> **What needs to be done**: Your task is to repeat all of the data exactly while excluding the pictures.

> **Source data**:
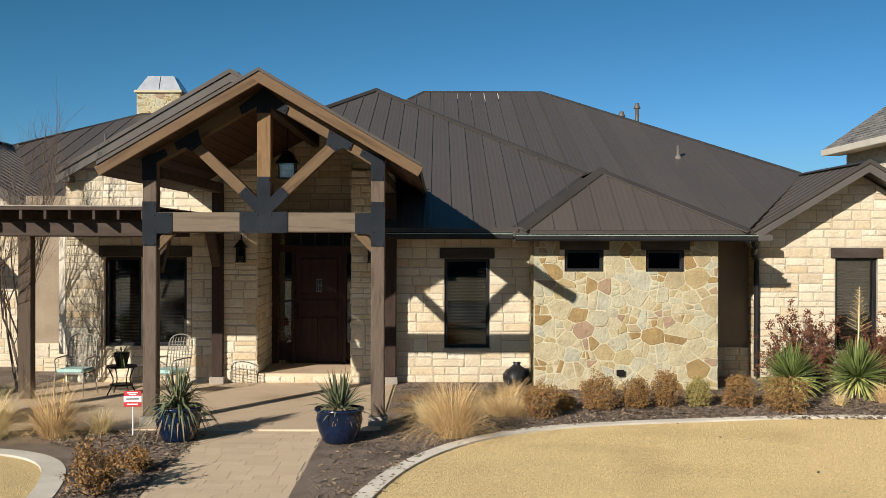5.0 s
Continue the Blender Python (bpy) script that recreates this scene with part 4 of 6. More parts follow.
s.prism([(-14.32, 41.32, 3.50), (-8.04, 41.32, 3.50), (-11.2, 41.32, 5.42)], (0, 0.3, 0))
s.box((-14.32, 41.62, 0.1), (-14.02, 60, 3.5))
s.box((-8.34, 41.62, 0.1), (-8.04, 44.5, 3.5))
left_wall = part("gable_wall", s, MORTAR_WHITE, house, "wide cream limestone gable wall")
s = wall_shape(2.29, 5.65, 0.10, 3.13, 37.88, 38.10, [(2.84, 2.52, 3.56, 3.05), (4.33, 2.52, 5.04, 3.05)])
s.box((2.29, 38.10, 0.1), (2.51, 39.0, 3.13))
s.box((5.43, 38.10, 0.1), (5.65, 40.1, 3.13))
flag_wall = part("flagstone_wall", s, MORTAR, house, "buff flagstone wall under two small windows")
s = wall_shape(-12.58, -10.06, 0.10, 3.06, 39.53, 39.75, [(-12.21, 2.60, -11.52, 3.03), (-11.22, 2.58, -10.52, 3.03)])
s.box((-12.58, 39.75, 0.1), (-12.36, 41.32, 3.06))
s.box((-10.28, 39.75, 0.1), (-10.06, 41.32, 3.06))
left_flag = part("flagstone_wall", s, MORTAR_TAN, house, "buff flagstone bay under a small shed roof")
s = Shape()
s.box((5.65, 39.95, 0.95), (6.81, 40.15, 3.2))
part("recess_wall", s, STUCCO, house, "taupe stucco recess")
s = Shape()
s.box((-8.04, 40.6, 0.1), (-6.46, 40.8, 4.0))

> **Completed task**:
5.0 s
Continue the Blender Python (bpy) script that recreates this scene with part 4 of 6. More parts follow.
s.prism([(-14.32, 41.32, 3.50), (-8.04, 41.32, 3.50), (-11.2, 41.32, 5.42)], (0, 0.3, 0))
s.box((-14.32, 41.62, 0.1), (-14.02, 60, 3.5))
s.box((-8.34, 41.62, 0.1), (-8.04, 44.5, 3.5))
left_wall = part("gable_wall", s, MORTAR_WHITE, house, "wide cream limestone gable wall")
s = wall_shape(2.29, 5.65, 0.10, 3.13, 37.88, 38.10, [(2.84, 2.52, 3.56, 3.05), (4.33, 2.52, 5.04, 3.05)])
s.box((2.29, 38.10, 0.1), (2.51, 39.0, 3.13))
s.box((5.43, 38.10, 0.1), (5.65, 40.1, 3.13))
flag_wall = part("flagstone_wall", s, MORTAR, house, "buff flagstone wall under two small windows")
s = wall_shape(-12.58, -10.06, 0.10, 3.06, 39.53, 39.75, [(-12.21, 2.60, -11.52, 3.03), (-11.22, 2.58, -10.52, 3.03)])
s.box((-12.58, 39.75, 0.1), (-12.36, 41.32, 3.06))
s.box((-10.28, 39.75, 0.1), (-10.06, 41.32, 3.06))
left_flag = part("flagstone_wall", s, MORTAR_TAN, house, "buff flagstone bay under a small shed roof")
s = Shape()
s.box((5.65, 39.95, 0.95), (6.81, 40.15, 3.2))
part("recess_wall", s, STUCCO, house, "taupe stucco recess")
s = Shape()
s.box((-8.04, 40.6, 0.1), (-6.46, 40.8, 4.0))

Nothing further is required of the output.